I then took this small boat down river for 3 1/2 hours to Chiang Rai (just over $10) where I stayed in a quiet, clean $5 room with my own bathroom with a charming cafe nearby serving $1 meals! The next day I took a day tour and along the way, made my first ‘border run’ to get my visa stamped. Got to spend all of 10 minutes in Myanmar but was glad it all went well and only costs B500 ($16.50).

I also talked the guide into taking the four of us who were on the tour by one of the meditation caves in the area. It was pretty neat, much larger than I imagined such caves would be. Gotta check those out in India for comparsion now!

We also visited the Golden Triangle where Thailand, Laos and Cambodia come together, an area made infamous by a thriving opium trade up until fairly recent time. This statue was on the river bank. It represents a famous one that was discovered here and is now kept in Bangkok.

We also took a fast boat across the Mekong river (I was reminded of hearing this name frequently during the Viet Nam war) into Laos and visited a tourist trap of a place but did see some interesting things, whisky with baby snakes inside the bottle and some of the first real poverty I have seen on this trip. This little girl’s face tells one story of this still-struggling country.

These Thai boys living along the river between Thaton and Chiang Rai seem to live a different life. Reminded me of the kids in the jungle village in Peru, fishing and swimming, not a bad life for little boys!

Well, that’s about it for now.
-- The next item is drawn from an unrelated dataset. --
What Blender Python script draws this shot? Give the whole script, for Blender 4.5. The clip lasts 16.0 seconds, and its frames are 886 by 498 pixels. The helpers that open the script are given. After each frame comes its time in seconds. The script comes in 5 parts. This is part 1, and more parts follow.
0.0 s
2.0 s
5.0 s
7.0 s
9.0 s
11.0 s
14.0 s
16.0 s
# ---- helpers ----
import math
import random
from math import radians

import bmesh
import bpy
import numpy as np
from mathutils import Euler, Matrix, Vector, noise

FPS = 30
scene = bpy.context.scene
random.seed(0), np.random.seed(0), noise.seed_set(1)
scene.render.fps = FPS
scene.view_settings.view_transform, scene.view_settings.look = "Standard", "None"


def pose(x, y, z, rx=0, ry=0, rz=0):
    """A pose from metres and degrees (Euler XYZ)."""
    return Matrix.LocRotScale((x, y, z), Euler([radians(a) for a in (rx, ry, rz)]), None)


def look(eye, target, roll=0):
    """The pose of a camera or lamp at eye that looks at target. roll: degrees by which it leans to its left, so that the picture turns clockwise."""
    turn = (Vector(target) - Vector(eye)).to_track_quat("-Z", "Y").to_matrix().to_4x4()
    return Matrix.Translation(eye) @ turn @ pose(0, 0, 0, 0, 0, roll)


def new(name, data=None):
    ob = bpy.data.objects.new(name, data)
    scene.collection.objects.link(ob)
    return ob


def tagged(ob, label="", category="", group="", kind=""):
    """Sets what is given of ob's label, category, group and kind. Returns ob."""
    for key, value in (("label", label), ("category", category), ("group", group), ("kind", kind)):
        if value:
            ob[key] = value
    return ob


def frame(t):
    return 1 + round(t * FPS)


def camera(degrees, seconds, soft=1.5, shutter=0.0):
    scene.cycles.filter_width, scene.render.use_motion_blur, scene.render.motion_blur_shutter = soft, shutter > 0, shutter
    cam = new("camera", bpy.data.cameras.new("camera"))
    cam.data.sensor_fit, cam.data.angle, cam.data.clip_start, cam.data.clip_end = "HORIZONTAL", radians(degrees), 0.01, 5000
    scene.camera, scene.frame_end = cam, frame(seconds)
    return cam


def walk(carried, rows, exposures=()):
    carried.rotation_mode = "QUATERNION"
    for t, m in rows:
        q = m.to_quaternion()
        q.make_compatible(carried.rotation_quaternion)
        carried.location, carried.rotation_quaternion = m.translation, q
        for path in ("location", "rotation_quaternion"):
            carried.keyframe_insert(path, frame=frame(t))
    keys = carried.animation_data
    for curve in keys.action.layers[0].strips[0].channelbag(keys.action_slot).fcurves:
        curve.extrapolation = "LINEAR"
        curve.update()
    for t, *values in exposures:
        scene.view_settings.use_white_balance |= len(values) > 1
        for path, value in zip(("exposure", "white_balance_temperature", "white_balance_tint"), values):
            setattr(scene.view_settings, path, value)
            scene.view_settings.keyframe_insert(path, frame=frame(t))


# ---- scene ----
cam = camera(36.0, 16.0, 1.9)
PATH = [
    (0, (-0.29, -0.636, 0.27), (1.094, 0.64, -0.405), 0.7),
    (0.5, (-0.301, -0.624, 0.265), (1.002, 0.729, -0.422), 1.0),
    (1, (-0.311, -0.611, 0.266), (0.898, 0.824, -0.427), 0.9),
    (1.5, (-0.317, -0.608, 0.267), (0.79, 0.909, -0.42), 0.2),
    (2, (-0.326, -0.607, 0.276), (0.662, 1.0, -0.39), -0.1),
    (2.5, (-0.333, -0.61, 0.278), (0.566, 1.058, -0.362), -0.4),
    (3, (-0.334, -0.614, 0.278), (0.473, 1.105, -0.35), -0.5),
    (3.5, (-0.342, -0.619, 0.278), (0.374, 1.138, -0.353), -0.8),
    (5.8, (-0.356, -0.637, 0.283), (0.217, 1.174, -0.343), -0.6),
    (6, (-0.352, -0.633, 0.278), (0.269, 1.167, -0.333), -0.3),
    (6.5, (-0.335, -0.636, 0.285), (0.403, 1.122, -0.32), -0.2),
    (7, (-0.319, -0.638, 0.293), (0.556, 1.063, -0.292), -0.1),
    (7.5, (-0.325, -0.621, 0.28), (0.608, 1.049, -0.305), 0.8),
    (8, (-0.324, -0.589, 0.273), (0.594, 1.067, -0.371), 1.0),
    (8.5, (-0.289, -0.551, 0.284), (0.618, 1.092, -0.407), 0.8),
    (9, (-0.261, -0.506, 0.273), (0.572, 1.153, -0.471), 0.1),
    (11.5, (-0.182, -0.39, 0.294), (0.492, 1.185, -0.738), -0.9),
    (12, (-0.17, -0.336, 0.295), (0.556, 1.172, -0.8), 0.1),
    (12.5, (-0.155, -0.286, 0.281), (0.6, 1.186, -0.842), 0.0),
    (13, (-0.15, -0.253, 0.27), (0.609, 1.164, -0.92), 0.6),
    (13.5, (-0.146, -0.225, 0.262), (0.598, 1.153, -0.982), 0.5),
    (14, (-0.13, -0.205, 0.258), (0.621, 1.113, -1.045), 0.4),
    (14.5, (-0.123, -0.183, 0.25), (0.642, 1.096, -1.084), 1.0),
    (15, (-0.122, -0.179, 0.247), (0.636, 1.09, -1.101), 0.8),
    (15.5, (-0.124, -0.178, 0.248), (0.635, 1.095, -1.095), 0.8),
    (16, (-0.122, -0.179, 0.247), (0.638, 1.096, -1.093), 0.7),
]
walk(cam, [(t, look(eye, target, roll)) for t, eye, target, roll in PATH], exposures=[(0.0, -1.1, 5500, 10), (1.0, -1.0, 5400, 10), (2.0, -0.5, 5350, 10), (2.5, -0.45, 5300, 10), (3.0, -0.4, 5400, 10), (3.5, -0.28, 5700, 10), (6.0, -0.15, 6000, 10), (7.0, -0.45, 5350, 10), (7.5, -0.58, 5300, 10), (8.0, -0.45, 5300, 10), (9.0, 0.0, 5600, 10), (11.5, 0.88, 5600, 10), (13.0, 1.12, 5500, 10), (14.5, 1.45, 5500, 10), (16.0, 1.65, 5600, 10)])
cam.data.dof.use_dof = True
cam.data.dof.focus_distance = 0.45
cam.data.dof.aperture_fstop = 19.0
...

I’ll be heading out to the western edge of the country a bit further south, to sit a 10 day meditation course and then heading to Cambodia to visit Angkor Wat and stay in a Vipassana center in the area for a couple of weeks or maybe only some days before making my way to Vietnam. Haven’t made up my mind on that one yet. Want to see what I find in Cambodia first. I’ve received mixed reviews. Alas, so much to do, so little time 🙂

Take good care and keep me in your prayers and know that I am returning the favor!